U.N. special envoy to Haiti Maria Isabel Salvador issued the latest call for an international stabilization force last week, describing a “shocking increase in criminality to Haiti” at a meeting of the U.N. Security Council. To Salvador’s professed disappointment, not a single member of the Security Council volunteered to put boots on the ground, including the United States.
“The United States continues to work with a growing number of international partners to support the urgent security needs in the country,” insisted U.S. Deputy Ambassador Jeffrey DeLaurentis. He and Canada’s U.N. ambassador, Robert Rae, suggested sanctions could be an “important tool to break the power of armed gangs.”
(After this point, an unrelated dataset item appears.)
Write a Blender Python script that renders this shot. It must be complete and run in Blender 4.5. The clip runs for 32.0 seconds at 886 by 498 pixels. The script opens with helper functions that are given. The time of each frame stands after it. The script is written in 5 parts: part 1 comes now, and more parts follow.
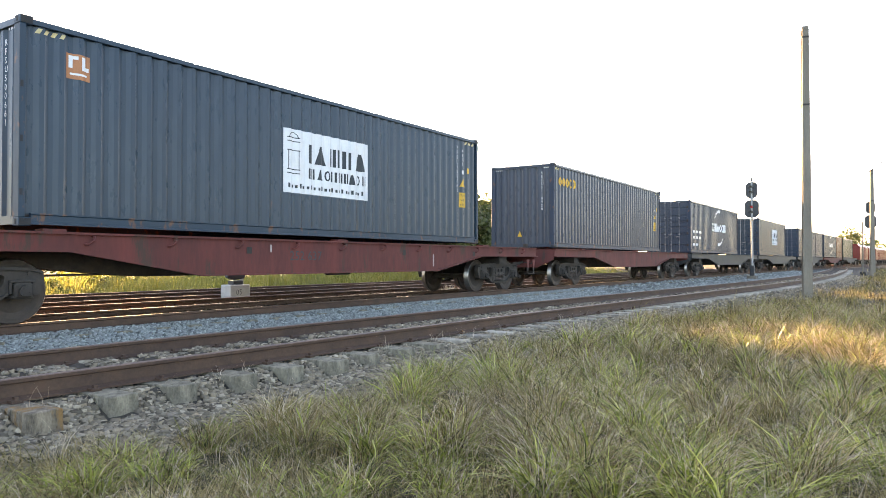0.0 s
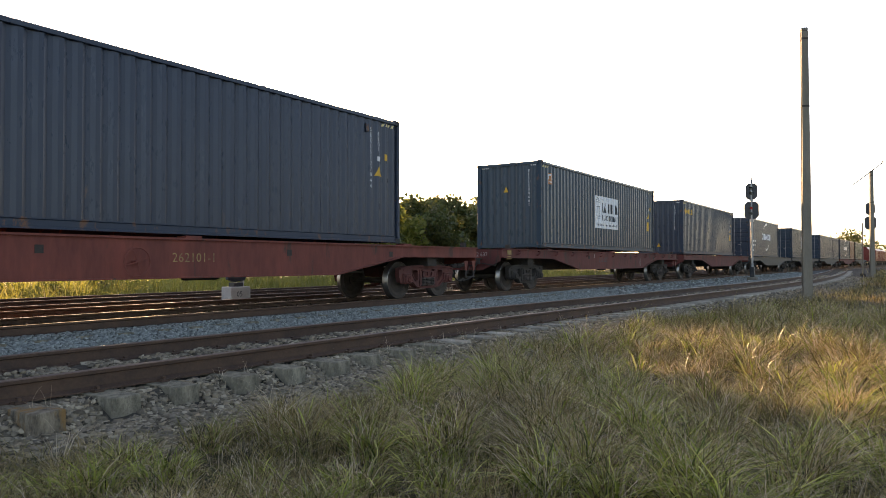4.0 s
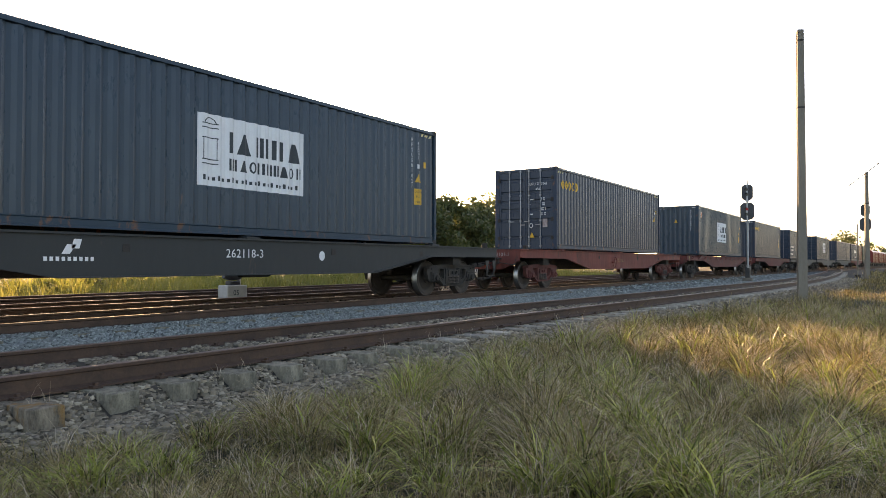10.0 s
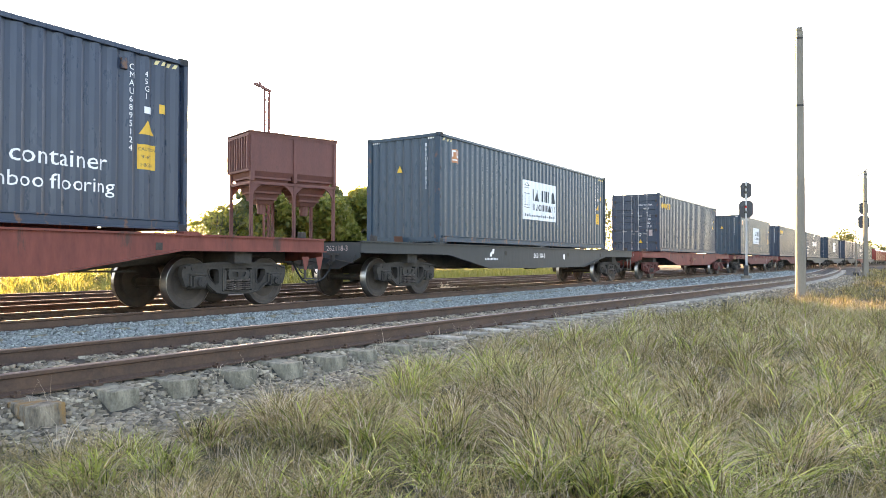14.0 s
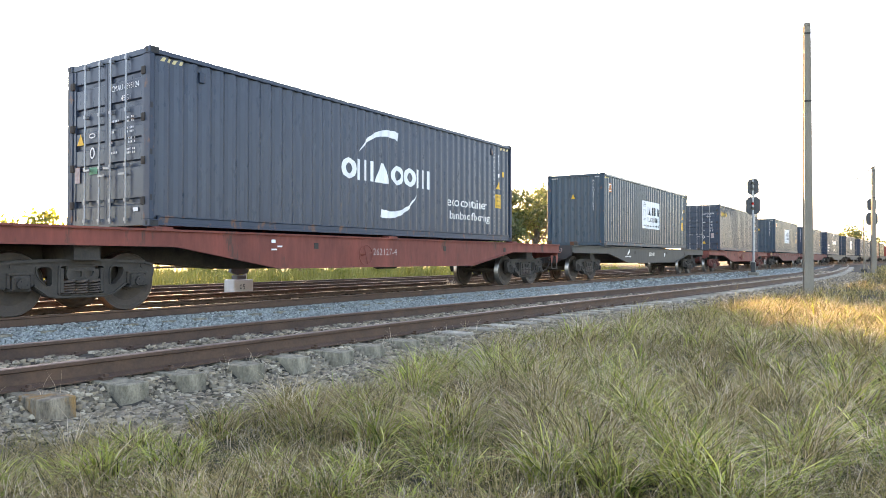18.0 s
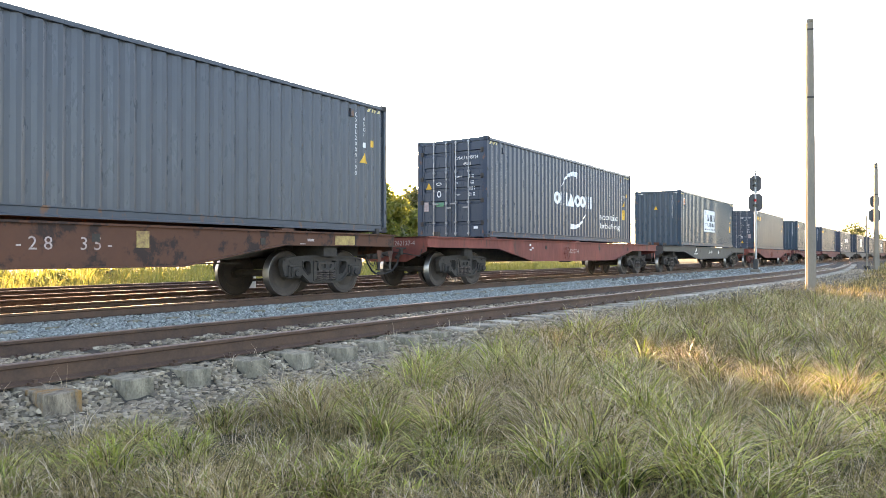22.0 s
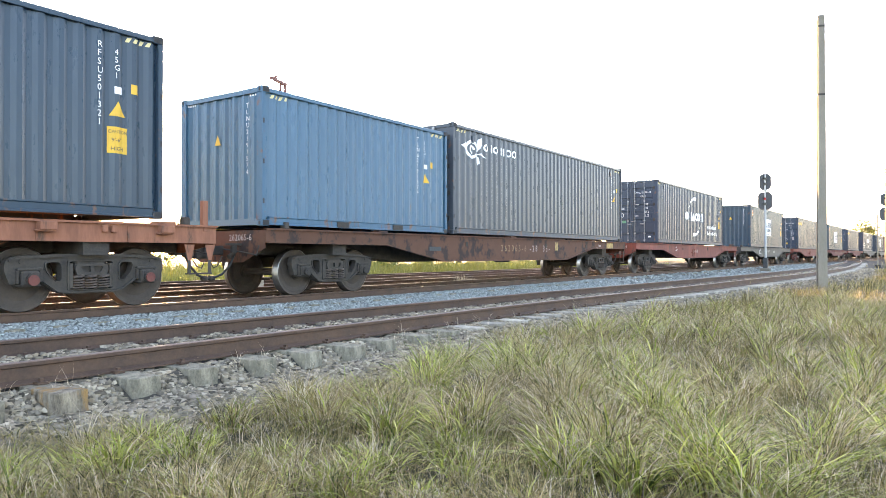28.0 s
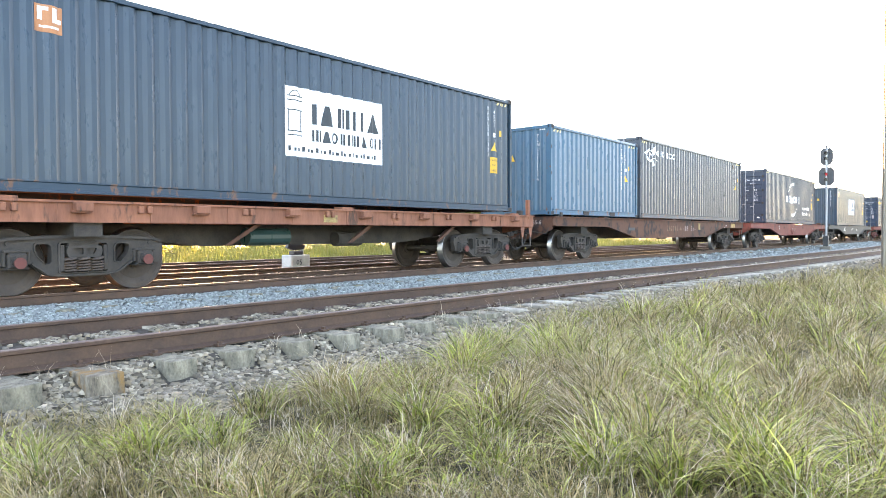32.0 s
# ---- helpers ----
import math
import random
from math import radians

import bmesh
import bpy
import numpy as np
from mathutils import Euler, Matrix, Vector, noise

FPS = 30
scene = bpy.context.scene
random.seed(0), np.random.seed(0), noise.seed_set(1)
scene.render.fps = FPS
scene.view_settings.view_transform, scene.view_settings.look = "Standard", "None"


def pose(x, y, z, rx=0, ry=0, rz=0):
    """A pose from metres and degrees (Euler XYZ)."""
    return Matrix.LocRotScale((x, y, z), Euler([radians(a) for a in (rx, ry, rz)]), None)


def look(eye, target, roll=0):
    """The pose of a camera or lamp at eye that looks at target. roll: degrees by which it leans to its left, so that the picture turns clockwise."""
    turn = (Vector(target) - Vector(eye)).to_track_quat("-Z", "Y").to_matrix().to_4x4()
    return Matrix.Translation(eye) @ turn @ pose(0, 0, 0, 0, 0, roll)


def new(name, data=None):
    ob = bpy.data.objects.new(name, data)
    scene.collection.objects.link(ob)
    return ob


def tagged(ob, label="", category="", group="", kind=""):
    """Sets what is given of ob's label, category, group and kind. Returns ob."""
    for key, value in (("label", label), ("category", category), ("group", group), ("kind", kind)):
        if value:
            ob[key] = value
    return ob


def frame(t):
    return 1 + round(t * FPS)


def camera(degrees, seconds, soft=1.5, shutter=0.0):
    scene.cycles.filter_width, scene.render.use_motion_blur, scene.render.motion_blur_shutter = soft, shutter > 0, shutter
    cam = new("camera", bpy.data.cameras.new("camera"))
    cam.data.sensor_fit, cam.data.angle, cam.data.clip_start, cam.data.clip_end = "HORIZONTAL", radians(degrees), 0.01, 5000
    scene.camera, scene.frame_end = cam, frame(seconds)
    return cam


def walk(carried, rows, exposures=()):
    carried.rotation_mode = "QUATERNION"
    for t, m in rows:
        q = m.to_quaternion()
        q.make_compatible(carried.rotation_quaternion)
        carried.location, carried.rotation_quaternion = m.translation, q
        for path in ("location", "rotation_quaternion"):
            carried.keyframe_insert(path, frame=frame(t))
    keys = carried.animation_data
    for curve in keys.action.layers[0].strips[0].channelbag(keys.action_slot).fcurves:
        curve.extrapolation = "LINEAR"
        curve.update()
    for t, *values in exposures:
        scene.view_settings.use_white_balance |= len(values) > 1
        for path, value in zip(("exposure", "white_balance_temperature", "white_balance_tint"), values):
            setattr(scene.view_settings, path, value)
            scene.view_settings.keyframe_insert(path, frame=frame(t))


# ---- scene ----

Salvador, who hails from Ecuador, said she hoped Latin American and Caribbean nations would mount an intervention force for Haiti, but there was no sign of eagerness among those powers to get involved. She pointed to data that showed some 1,500 Haitian police officers have abandoned their posts and attempted to flee to the United States, which has a program for Haitians seeking asylum from the awful conditions in their country.
“Regional crises require regional reactions and actions, and the Haitian people cannot wait,” she sighed.
Both the Haitian police and Prime Minister Henry denounced the vigilante killings and called for calm. Henry on Monday said “the insecurity we face is appalling,” but urged the people not to descend into “mindless violence.”